Reproduce the full listing below unchanged, apart from the pictures.

[Start of RECORDED INFORMATION]

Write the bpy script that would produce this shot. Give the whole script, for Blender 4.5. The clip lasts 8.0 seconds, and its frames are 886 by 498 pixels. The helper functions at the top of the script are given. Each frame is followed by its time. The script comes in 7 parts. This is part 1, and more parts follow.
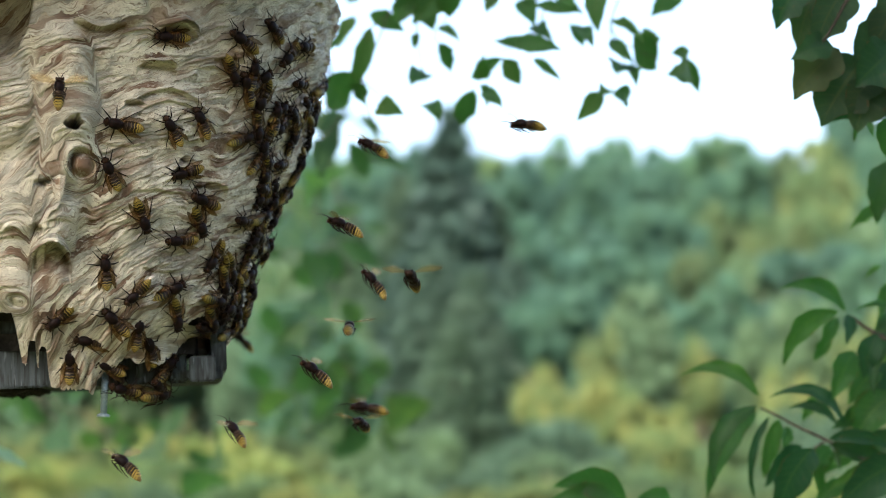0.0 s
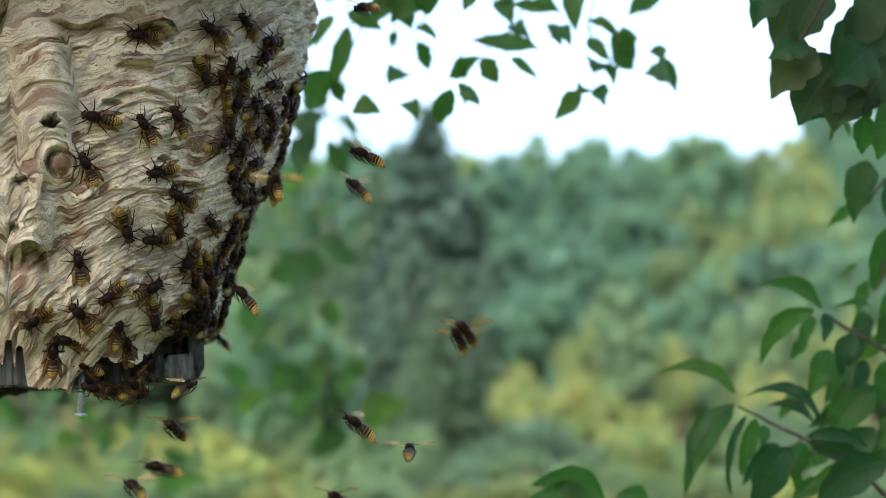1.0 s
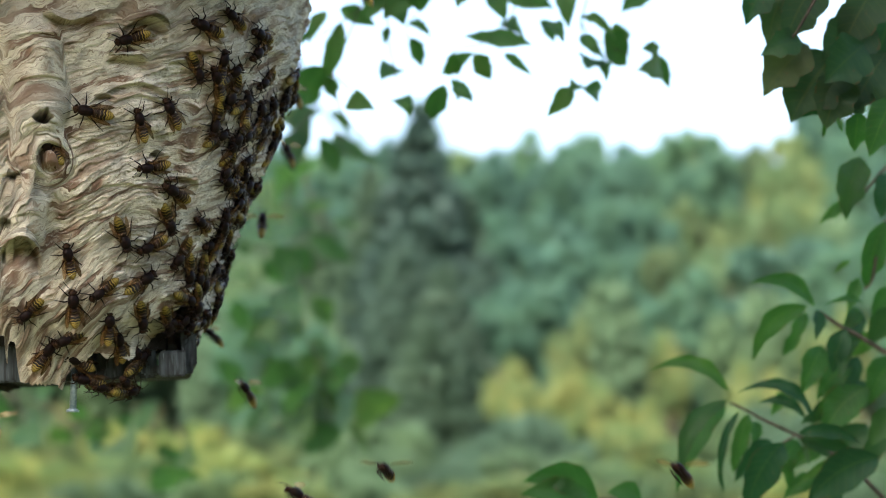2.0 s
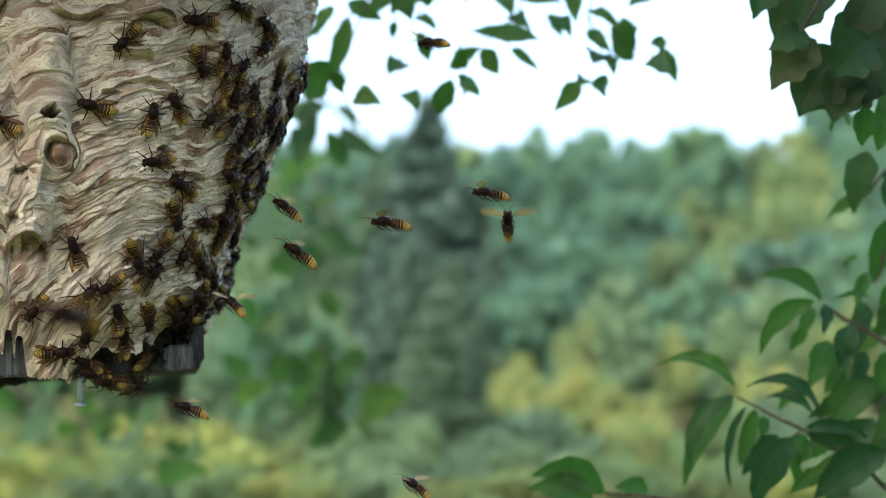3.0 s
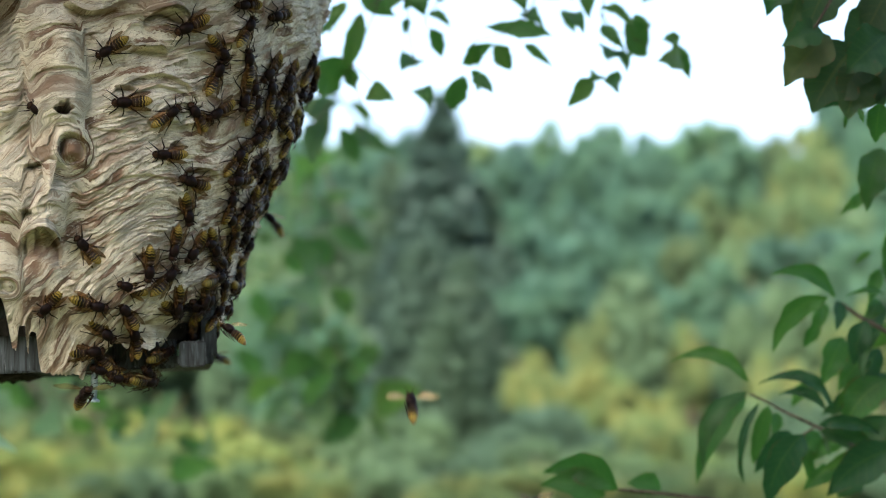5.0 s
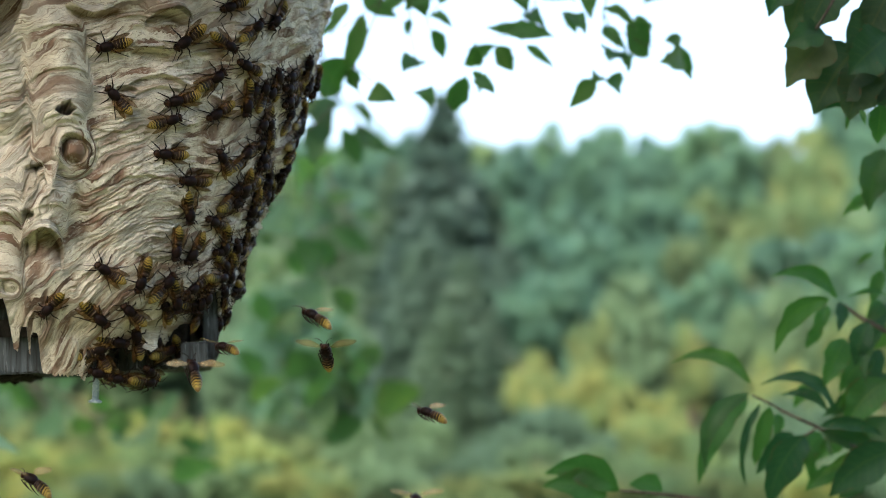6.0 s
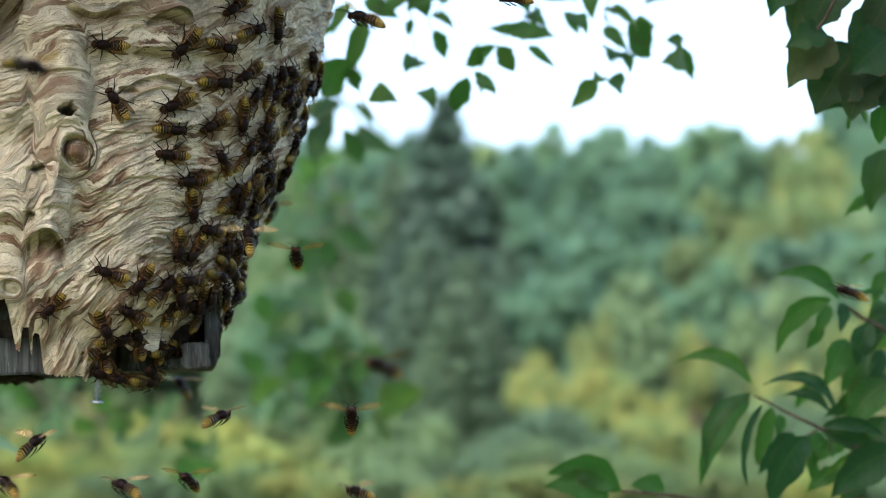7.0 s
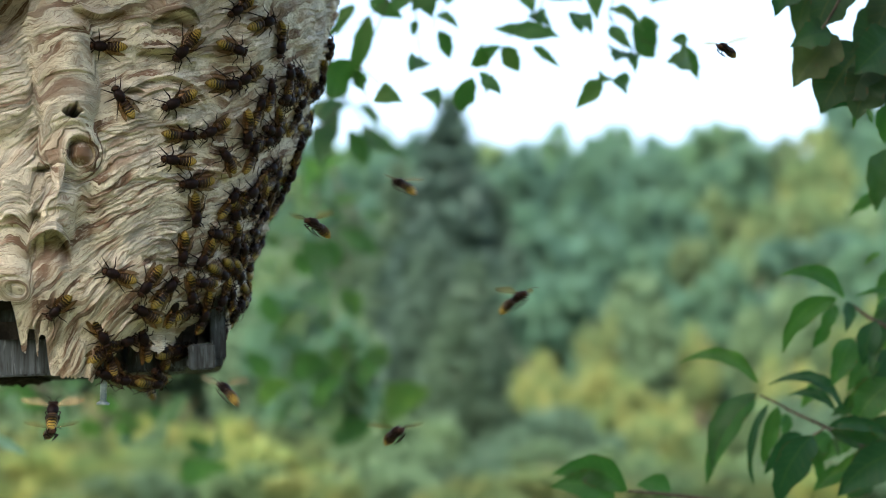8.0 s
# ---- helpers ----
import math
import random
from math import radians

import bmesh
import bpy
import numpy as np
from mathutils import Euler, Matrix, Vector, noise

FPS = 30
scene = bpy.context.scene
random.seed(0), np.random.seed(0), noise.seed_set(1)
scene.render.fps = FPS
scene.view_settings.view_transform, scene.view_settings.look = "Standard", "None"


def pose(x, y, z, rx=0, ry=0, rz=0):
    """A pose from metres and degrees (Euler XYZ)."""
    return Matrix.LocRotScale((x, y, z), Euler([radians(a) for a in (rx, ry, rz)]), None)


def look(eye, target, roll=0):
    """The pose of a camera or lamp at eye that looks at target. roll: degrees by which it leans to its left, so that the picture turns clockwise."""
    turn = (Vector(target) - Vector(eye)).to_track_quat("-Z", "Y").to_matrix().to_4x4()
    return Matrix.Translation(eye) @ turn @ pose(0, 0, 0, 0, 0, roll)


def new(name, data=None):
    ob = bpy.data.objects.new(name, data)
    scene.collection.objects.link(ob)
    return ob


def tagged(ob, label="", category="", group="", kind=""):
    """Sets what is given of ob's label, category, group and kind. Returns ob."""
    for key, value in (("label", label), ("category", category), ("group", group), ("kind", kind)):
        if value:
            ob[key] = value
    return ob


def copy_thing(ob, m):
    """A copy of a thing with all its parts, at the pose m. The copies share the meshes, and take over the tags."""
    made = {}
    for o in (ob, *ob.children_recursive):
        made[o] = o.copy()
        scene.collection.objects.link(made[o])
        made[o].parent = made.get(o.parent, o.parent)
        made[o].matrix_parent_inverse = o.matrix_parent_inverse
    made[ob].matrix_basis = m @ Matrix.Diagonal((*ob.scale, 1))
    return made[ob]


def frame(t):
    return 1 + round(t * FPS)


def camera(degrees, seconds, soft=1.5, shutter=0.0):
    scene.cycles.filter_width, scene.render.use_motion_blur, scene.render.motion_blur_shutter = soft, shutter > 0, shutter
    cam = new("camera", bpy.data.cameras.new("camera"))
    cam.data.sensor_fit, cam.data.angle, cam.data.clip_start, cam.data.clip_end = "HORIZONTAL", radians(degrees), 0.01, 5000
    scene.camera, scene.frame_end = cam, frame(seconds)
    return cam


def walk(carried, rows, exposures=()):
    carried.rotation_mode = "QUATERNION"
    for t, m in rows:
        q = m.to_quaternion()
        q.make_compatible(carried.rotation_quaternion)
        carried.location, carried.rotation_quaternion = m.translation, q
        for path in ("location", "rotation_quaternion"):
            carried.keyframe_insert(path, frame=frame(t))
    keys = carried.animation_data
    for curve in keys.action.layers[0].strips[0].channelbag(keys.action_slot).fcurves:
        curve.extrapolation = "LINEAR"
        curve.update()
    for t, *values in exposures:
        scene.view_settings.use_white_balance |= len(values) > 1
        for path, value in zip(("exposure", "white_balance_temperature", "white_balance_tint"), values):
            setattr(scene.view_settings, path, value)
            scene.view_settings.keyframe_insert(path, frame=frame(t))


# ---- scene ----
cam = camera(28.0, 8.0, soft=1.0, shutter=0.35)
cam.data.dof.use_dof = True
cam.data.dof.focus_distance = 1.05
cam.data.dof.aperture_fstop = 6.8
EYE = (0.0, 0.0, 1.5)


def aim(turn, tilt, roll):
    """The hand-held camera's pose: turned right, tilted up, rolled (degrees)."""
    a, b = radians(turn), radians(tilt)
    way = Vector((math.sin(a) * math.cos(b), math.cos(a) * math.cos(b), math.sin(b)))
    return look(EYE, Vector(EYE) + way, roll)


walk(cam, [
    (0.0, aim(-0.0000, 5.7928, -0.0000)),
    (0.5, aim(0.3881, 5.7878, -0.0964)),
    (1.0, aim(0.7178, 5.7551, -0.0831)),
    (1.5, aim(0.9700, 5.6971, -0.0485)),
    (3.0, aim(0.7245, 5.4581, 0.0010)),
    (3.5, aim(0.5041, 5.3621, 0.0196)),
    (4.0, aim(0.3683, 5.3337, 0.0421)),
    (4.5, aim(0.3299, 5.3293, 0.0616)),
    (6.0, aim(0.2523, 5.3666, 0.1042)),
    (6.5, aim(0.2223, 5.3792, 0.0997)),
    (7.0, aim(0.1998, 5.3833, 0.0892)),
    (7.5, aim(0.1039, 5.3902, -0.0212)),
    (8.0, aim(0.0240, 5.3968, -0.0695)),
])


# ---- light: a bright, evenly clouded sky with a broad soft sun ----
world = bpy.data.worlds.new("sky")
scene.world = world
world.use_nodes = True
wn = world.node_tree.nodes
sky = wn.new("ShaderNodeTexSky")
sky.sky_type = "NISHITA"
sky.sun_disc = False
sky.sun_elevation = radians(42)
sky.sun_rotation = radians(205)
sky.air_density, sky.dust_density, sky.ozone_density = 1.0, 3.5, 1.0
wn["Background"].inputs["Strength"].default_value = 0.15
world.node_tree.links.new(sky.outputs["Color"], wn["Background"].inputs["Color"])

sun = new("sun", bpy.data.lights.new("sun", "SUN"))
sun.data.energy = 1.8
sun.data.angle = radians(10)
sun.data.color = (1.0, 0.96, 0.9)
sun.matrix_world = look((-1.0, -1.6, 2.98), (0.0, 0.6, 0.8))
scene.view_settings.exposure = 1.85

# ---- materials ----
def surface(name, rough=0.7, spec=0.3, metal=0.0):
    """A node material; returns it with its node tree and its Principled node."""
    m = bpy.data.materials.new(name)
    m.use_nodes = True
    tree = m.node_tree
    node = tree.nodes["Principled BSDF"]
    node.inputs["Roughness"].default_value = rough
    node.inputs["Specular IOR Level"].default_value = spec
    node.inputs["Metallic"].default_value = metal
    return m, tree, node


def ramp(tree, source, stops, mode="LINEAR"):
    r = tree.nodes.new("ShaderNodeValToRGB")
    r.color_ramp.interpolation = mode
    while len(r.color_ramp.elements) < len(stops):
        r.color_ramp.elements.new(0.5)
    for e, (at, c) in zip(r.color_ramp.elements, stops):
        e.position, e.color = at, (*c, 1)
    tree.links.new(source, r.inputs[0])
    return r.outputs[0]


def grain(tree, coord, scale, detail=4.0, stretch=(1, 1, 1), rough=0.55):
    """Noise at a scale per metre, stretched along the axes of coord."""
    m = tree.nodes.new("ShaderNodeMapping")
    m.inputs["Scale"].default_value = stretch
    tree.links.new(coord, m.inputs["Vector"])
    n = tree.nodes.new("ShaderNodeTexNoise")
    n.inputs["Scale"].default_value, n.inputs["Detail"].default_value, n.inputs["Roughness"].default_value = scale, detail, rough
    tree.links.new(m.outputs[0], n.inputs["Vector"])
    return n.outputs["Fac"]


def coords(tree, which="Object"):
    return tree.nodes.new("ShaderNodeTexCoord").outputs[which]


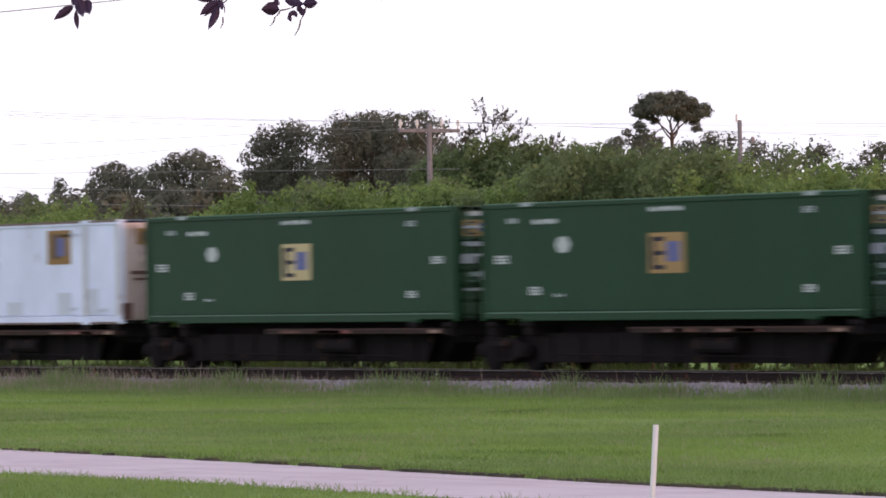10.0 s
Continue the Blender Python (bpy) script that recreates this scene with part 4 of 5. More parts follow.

[End of RECORDED INFORMATION]

TASK RESPONSE –
Write the bpy script that would produce this shot. Give the whole script, for Blender 4.5. The clip lasts 8.0 seconds, and its frames are 886 by 498 pixels. The helper functions at the top of the script are given. Each frame is followed by its time. The script comes in 7 parts. This is part 1, and more parts follow.
0.0 s
1.0 s
2.0 s
3.0 s
5.0 s
6.0 s
7.0 s
8.0 s
# ---- helpers ----
import math
import random
from math import radians

import bmesh
import bpy
import numpy as np
from mathutils import Euler, Matrix, Vector, noise

FPS = 30
scene = bpy.context.scene
random.seed(0), np.random.seed(0), noise.seed_set(1)
scene.render.fps = FPS
scene.view_settings.view_transform, scene.view_settings.look = "Standard", "None"


def pose(x, y, z, rx=0, ry=0, rz=0):
    """A pose from metres and degrees (Euler XYZ)."""
    return Matrix.LocRotScale((x, y, z), Euler([radians(a) for a in (rx, ry, rz)]), None)


def look(eye, target, roll=0):
    """The pose of a camera or lamp at eye that looks at target. roll: degrees by which it leans to its left, so that the picture turns clockwise."""
    turn = (Vector(target) - Vector(eye)).to_track_quat("-Z", "Y").to_matrix().to_4x4()
    return Matrix.Translation(eye) @ turn @ pose(0, 0, 0, 0, 0, roll)


def new(name, data=None):
    ob = bpy.data.objects.new(name, data)
    scene.collection.objects.link(ob)
    return ob


def tagged(ob, label="", category="", group="", kind=""):
    """Sets what is given of ob's label, category, group and kind. Returns ob."""
    for key, value in (("label", label), ("category", category), ("group", group), ("kind", kind)):
        if value:
            ob[key] = value
    return ob


def copy_thing(ob, m):
    """A copy of a thing with all its parts, at the pose m. The copies share the meshes, and take over the tags."""
    made = {}
    for o in (ob, *ob.children_recursive):
        made[o] = o.copy()
        scene.collection.objects.link(made[o])
        made[o].parent = made.get(o.parent, o.parent)
        made[o].matrix_parent_inverse = o.matrix_parent_inverse
    made[ob].matrix_basis = m @ Matrix.Diagonal((*ob.scale, 1))
    return made[ob]


def frame(t):
    return 1 + round(t * FPS)


def camera(degrees, seconds, soft=1.5, shutter=0.0):
    scene.cycles.filter_width, scene.render.use_motion_blur, scene.render.motion_blur_shutter = soft, shutter > 0, shutter
    cam = new("camera", bpy.data.cameras.new("camera"))
    cam.data.sensor_fit, cam.data.angle, cam.data.clip_start, cam.data.clip_end = "HORIZONTAL", radians(degrees), 0.01, 5000
    scene.camera, scene.frame_end = cam, frame(seconds)
    return cam


def walk(carried, rows, exposures=()):
    carried.rotation_mode = "QUATERNION"
    for t, m in rows:
        q = m.to_quaternion()
        q.make_compatible(carried.rotation_quaternion)
        carried.location, carried.rotation_quaternion = m.translation, q
        for path in ("location", "rotation_quaternion"):
            carried.keyframe_insert(path, frame=frame(t))
    keys = carried.animation_data
    for curve in keys.action.layers[0].strips[0].channelbag(keys.action_slot).fcurves:
        curve.extrapolation = "LINEAR"
        curve.update()
    for t, *values in exposures:
        scene.view_settings.use_white_balance |= len(values) > 1
        for path, value in zip(("exposure", "white_balance_temperature", "white_balance_tint"), values):
            setattr(scene.view_settings, path, value)
            scene.view_settings.keyframe_insert(path, frame=frame(t))


# ---- scene ----
cam = camera(28.0, 8.0, soft=1.0, shutter=0.35)
cam.data.dof.use_dof = True
cam.data.dof.focus_distance = 1.05
cam.data.dof.aperture_fstop = 6.8
EYE = (0.0, 0.0, 1.5)


def aim(turn, tilt, roll):
    """The hand-held camera's pose: turned right, tilted up, rolled (degrees)."""
    a, b = radians(turn), radians(tilt)
    way = Vector((math.sin(a) * math.cos(b), math.cos(a) * math.cos(b), math.sin(b)))
    return look(EYE, Vector(EYE) + way, roll)


walk(cam, [
    (0.0, aim(-0.0000, 5.7928, -0.0000)),
    (0.5, aim(0.3881, 5.7878, -0.0964)),
    (1.0, aim(0.7178, 5.7551, -0.0831)),
    (1.5, aim(0.9700, 5.6971, -0.0485)),
    (3.0, aim(0.7245, 5.4581, 0.0010)),
    (3.5, aim(0.5041, 5.3621, 0.0196)),
    (4.0, aim(0.3683, 5.3337, 0.0421)),
    (4.5, aim(0.3299, 5.3293, 0.0616)),
    (6.0, aim(0.2523, 5.3666, 0.1042)),
    (6.5, aim(0.2223, 5.3792, 0.0997)),
    (7.0, aim(0.1998, 5.3833, 0.0892)),
    (7.5, aim(0.1039, 5.3902, -0.0212)),
    (8.0, aim(0.0240, 5.3968, -0.0695)),
])


# ---- light: a bright, evenly clouded sky with a broad soft sun ----
world = bpy.data.worlds.new("sky")
scene.world = world
world.use_nodes = True
wn = world.node_tree.nodes
sky = wn.new("ShaderNodeTexSky")
sky.sky_type = "NISHITA"
sky.sun_disc = False
sky.sun_elevation = radians(42)
sky.sun_rotation = radians(205)
sky.air_density, sky.dust_density, sky.ozone_density = 1.0, 3.5, 1.0
wn["Background"].inputs["Strength"].default_value = 0.15
world.node_tree.links.new(sky.outputs["Color"], wn["Background"].inputs["Color"])

sun = new("sun", bpy.data.lights.new("sun", "SUN"))
sun.data.energy = 1.8
sun.data.angle = radians(10)
sun.data.color = (1.0, 0.96, 0.9)
sun.matrix_world = look((-1.0, -1.6, 2.98), (0.0, 0.6, 0.8))
scene.view_settings.exposure = 1.85

# ---- materials ----
def surface(name, rough=0.7, spec=0.3, metal=0.0):
    """A node material; returns it with its node tree and its Principled node."""
    m = bpy.data.materials.new(name)
    m.use_nodes = True
    tree = m.node_tree
    node = tree.nodes["Principled BSDF"]
    node.inputs["Roughness"].default_value = rough
    node.inputs["Specular IOR Level"].default_value = spec
    node.inputs["Metallic"].default_value = metal
    return m, tree, node


def ramp(tree, source, stops, mode="LINEAR"):
    r = tree.nodes.new("ShaderNodeValToRGB")
    r.color_ramp.interpolation = mode
    while len(r.color_ramp.elements) < len(stops):
        r.color_ramp.elements.new(0.5)
    for e, (at, c) in zip(r.color_ramp.elements, stops):
        e.position, e.color = at, (*c, 1)
    tree.links.new(source, r.inputs[0])
    return r.outputs[0]


def grain(tree, coord, scale, detail=4.0, stretch=(1, 1, 1), rough=0.55):
    """Noise at a scale per metre, stretched along the axes of coord."""
    m = tree.nodes.new("ShaderNodeMapping")
    m.inputs["Scale"].default_value = stretch
    tree.links.new(coord, m.inputs["Vector"])
    n = tree.nodes.new("ShaderNodeTexNoise")
    n.inputs["Scale"].default_value, n.inputs["Detail"].default_value, n.inputs["Roughness"].default_value = scale, detail, rough
    tree.links.new(m.outputs[0], n.inputs["Vector"])
    return n.outputs["Fac"]


def coords(tree, which="Object"):
    return tree.nodes.new("ShaderNodeTexCoord").outputs[which]


10.0 s
Continue the Blender Python (bpy) script that recreates this scene with part 4 of 5. More parts follow.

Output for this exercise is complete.